In the next 10 years, even if the Australian iron ore industry achieves no further growth, corporate taxes should grow to $81 billion, from $71b in the decade to 2014. while state royalties should grow to $40b, from $28b. Employee payments are tipped to hit $78b in the period, from $45b over the past decade. Port Jackson Partners’ revenue forecasts over the next decade don’t take into account the 107m tonnes classified as “committed”.
Australian producers expanded their production appropriately to date, in response to price signals – it was “entirely commercial behaviour”, the report said.
The AFR understands that the long-term consensus price estimate used in the report is $US72 a tonne, not including freight, at an exchange rate of 75 cents – higher than the $US74 a tonne price averaged in the past decade. Iron ore prices have deteriorated in the last two days, losing about 8 per cent to $US54 a tonne. Over the past decade, the iron ore price peaked at 5.6 times its average price from 1980 to 2005, while other commodities tripled or doubled.
Australia’s gain in market share is “remarkable, not a drawback”, particularly given “Brazil has the necessary resources and the demonstrated ambition to accelerate volume growth”.
Any attempts to improve the iron ore price through centralised marketing, or otherwise controlling production, would be “ineffective at best and counter-productive at worst”.

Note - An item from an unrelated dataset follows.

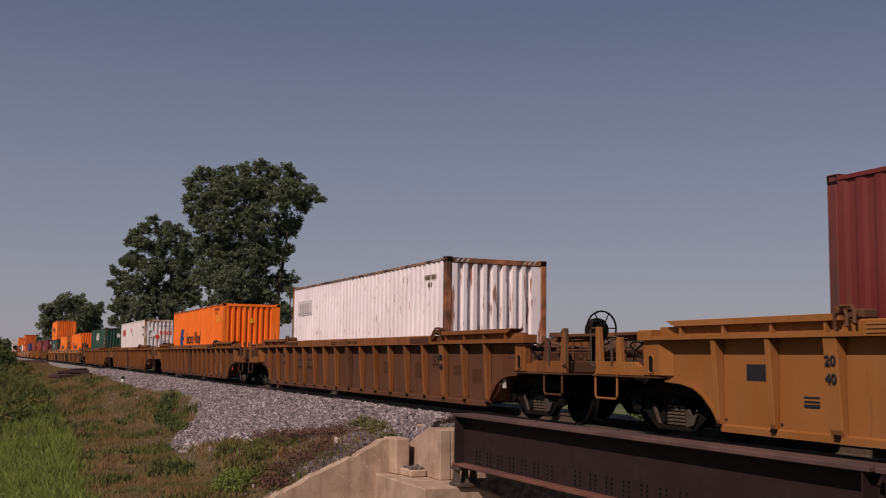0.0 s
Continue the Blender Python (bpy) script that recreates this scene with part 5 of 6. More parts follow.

If Australia were to restrict production artificially, to avoid “flooding the market” with cheap supply, it would ignore the benefits demonstrated from active competition to gain market share, and the “almost inevitable” backlash from customers associated with supply restrictions.
The Australian iron ore industry’s last attempt at this policy experiment – in the 1970s and 80s – failed, and Brazil reaped the rewards. Australia introduced export controls in iron ore which, along with industrial relations issues, encouraged Japanese steel mills and trading houses to invest in Brazil’s industry instead.